Zen 2 brings about quite a number of changes, and we can just mention a few, such as a new TAGE branch predictor and improved prefetch throttling. There’s much more if you refer to the gallery below, but in short, there’s a 15% IPC (Instructions Per Clock) Improvement moving from Zen to Zen 2.
The Vega graphics gets improved as well, as you can tell from the benchmarks shown above. But by AMD’s calculations, the performance was achieved mostly because of the transition to a 7nm fabrication process, while a smaller percentage was alluded to the higher frequencies and an even smaller amount was thanks to the tweaks and optimization that AMD did on a hardware design level.
If you just compared the performance improvement to the previous generation Ryzen 7 3700U, the Ryzen 7 4800U provides 25% more performance in a single-thread workload on Cinebench R20 while keeping to the same 15W TDP, resulting in twice the performance per watt.
The 4000 Series also bring about the second generation of the Radeon Multimedia Engine, which now enables fasted encoder speedups, support for H.264, H.265, VP9, all up to 4K60, Decode and Encode with H.264 MPEG-4 getting up to 4K120 Decode.
You’ll be able to enjoy the best video quality of up to 4K on popular video streaming sites, all in an ultrathin laptop. That’s really all you need to know.
One major improvement that you’ll be able to physically tell as a consumer when you get a Ryzen 4000 Series on hand, is the enhanced I/O connectivity.
There’s now support for up to 3,200Mhz DDR4 or up to 4,266MHz LPDDR4X, an additional 4 PCIe lanes, and 2 more USB ports. It basically means, you can get faster RAM, more options for additional storage or connectivity, and be able to use more peripherals.
There’s also further improvement on USB-C, which with the 4000 Series, will be able to support up to two 4K Monitors off a single cable, or one 4K monitor and concurrent USB 3.2. This is much more versatile than the competition right now.

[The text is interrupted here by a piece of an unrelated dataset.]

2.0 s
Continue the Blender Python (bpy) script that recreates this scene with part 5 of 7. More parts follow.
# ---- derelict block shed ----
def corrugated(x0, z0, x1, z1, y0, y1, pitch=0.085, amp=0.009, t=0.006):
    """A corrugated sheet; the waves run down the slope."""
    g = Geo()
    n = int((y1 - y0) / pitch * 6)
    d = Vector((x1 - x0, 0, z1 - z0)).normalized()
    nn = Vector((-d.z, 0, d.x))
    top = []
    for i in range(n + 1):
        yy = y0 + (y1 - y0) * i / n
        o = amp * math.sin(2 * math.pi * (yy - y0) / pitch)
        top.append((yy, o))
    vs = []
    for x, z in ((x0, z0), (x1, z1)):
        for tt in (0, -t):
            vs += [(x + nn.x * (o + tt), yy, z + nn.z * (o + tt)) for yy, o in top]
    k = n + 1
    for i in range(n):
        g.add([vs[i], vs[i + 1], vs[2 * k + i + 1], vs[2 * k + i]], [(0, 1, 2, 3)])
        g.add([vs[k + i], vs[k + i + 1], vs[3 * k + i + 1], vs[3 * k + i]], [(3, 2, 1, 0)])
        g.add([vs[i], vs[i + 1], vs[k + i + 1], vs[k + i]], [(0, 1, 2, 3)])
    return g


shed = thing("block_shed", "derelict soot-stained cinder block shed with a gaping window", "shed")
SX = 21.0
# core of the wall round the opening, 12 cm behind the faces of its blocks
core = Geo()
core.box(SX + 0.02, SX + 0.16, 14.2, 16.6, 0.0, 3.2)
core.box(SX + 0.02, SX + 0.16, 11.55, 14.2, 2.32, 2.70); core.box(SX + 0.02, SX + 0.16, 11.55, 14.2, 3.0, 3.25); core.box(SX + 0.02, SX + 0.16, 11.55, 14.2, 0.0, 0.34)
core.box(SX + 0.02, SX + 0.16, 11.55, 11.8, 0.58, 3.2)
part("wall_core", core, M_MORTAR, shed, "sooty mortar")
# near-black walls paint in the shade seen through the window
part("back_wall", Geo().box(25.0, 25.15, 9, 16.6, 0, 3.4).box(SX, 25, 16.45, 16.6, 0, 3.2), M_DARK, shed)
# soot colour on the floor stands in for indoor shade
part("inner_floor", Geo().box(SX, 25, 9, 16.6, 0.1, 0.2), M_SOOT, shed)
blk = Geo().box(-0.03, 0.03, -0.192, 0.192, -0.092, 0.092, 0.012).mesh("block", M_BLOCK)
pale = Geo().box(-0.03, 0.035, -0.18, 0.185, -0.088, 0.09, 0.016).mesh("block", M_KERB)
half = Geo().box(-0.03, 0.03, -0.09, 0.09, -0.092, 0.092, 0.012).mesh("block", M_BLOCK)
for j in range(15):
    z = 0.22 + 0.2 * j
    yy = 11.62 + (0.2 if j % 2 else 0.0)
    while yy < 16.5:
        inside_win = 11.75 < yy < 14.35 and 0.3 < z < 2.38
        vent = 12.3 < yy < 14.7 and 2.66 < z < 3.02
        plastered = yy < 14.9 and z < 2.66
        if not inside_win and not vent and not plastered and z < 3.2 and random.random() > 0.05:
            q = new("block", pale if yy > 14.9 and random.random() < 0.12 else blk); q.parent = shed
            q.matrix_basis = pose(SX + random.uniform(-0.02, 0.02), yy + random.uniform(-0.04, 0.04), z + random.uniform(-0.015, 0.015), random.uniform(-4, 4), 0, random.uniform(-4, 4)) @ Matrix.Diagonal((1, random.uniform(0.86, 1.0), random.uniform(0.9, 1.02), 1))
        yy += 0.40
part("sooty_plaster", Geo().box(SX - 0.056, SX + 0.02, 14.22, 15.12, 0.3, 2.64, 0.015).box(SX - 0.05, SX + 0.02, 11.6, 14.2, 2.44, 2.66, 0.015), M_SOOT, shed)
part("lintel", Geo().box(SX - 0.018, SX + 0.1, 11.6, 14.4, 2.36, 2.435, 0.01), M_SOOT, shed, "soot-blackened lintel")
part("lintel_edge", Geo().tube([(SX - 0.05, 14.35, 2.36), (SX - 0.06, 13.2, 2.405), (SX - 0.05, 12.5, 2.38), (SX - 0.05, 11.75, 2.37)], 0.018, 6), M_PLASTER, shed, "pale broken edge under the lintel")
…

Honestly, there’s still much more, but if we go on further, we’ll be rambling on days for end. So, these are the few major improvements we felt strongly about, but if really want to know the numbers, you can refer to the gallery right below.
To understand SmartShift, you’ll have to first understand that most laptops out there have a thermal solution that has a maximum lower thermal capacity than the combined TDP of the CPU and discrete GPU. Especially in the thin and light form factor. Most of these laptops take it one step further, and artificially cap the power limits of both chips, in order to match the given thermal solution.

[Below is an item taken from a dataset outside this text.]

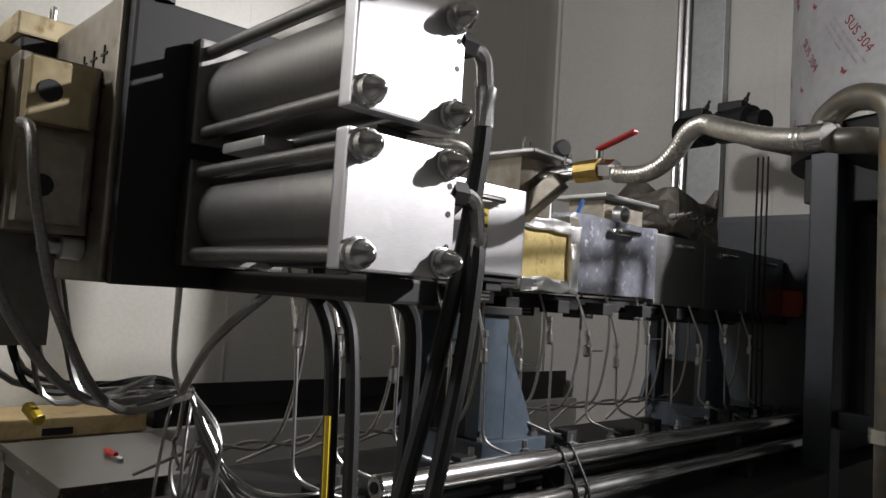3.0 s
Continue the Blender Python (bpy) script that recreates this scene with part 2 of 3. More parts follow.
low = tagged(part("low_wall", box(X0, X0 + 0.3, -1.0, Y1, 0, 0.72, 0.006), WALL), "white panelled low plinth along the wall", kind="structure")
# dark sheet cladding low on the end wall, behind the ladder
clad = tagged(part("wall_cladding", box(0.1, X1, Y1 - 0.05, Y1, 0, 1.76, 0.004), CLAD), "dark grey sheet cladding on the lower end wall", kind="structure")
# shadow on the top of the cladding, drawn as a darker strip
tagged(part("cladding_shade", box(0.1, X1, Y1 - 0.06, Y1, 1.76, 2.12, 0.004), WALLD), "shadow along the top of the cladding, as a darker grey band", kind="structure")
tagged(part("trim", box(0.1, X1, Y1 - 0.075, Y1, 2.12, 2.15, 0.004), WALLD), "grey metal capping strip on the cladding", kind="structure")


def wall_post():
    e = thing("steel_post", "grey galvanised steel post with conduits on the end wall", "post")
    part("channel", box(-1.85, -1.655, Y1 - 0.06, Y1, 0, ZC, 0.006), material("post_zinc", (0.3, 0.32, 0.31), (0.42, 0.44, 0.43), 0.5, 0.5), e)
    for x in (-1.89, -1.94):
        part("conduit", tube([(x, Y1 - 0.03, 0), (x, Y1 - 0.03, ZC)], 0.022, 10), STEEL, e, smooth=True)


wall_post()


def poster():
    e = thing("framed_board", "pale blue sheet in a black frame on the wall", "poster")
    part("sheet", box(X0, X0 + 0.012, 4.16, 4.41, 0.97, 1.27, 0), material("blue_sheet", (0.3, 0.42, 0.48), (0.4, 0.52, 0.58), 0.5), e)
    for a in ((4.14, 4.16, 0.95, 1.29), (4.41, 4.43, 0.95, 1.29), (4.16, 4.41, 0.95, 0.97), (4.16, 4.41, 1.27, 1.29)):
        part("frame_bar", box(X0, X0 + 0.02, *a, 0.002), BLACK, e)


poster()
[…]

That’s the reason why you do not see most laptops out there, especially thin form factors, be able to run both the CPU and GPU at full blast without hiccups.
And even if one or the other is not in use, the chips still wouldn’t run at full tilt, because of the artificially capped power limits.
So here’s where SmartShift comes in, which aims to optimize boost in a laptop. Though there are some requirements to check off first.
Two things mainly. The electrical subsystem for the CPU and discrete GPU must be able to handle each ASIC at peak power, but also have a thermal solution that can handle sudden power shifts and peak power on each ASIC.
With that cleared, through the use of AMD Infinity Fabric, both the discrete GPU and the SoC, meaning the CPU, allows it to operate as a single unit. All sensors and information are shared across the PCIe interface, and thanks to the Infinity Fabric, the CPU will be able to managed the boost/clocks of the GPU, as if it was integrated.
In essence, it’ll allow the system to accurately balance the power load of both the CPU and discrete GPU in a given scenario like a game or creative application, and be able to smartly direct more power to the one that’s being used more heavily.
So in the example above, more power would be directed to the GPU in Division 2, allowing the GPU to hit higher clocks, while more power would be directed to the CPU in Cinebench, allowing it to run full tilt. The benefits of this technology will allow laptops to be able to make full use of the the chips installed, despite having a thermal solution that would ordinarily be unable to handle them.
One of the first laptops to feature this technology will be the Dell G5 SE, which features a Ryzen 4000 Series APU paired with a new Radeon 5600M.
In our opinion, SmartShift is a technology that might just become the standard for future laptops to come.
Debunking A Myth?
At the end of our day at their campus, we had a little thought, so this is… kind of a fun little question.
Despite such achievements by AMD, here in Singapore, we realized that the general public still views AMD as always having the hotter running chips, thermal issues, throttling and what not. So since we were there, we thought, why not ask one of their management team about the matter?
Does this change your perception? Maybe, maybe not. But we’ll say, try it out for yourself, and you make the decision.
Honestly, there is much, much… much more to the AMD Ryzen 4000 Series Mobile Processors that we didn’t really cover in-depth. Things like battery life improvements, STT v2, always-on audio, etc etc. To top it off, we’ve yet to actually try a Ryzen 4000 Series laptop for ourselves.
Despite that, and if you’re reading this very paragraph, we hope what we’ve shared gives you just a little more insight into what the Ryzen 4000 Series brings to the table. Seriously, 8 cores and 16 threads in an ultrathin laptop?
You have tip your hat off at the very least.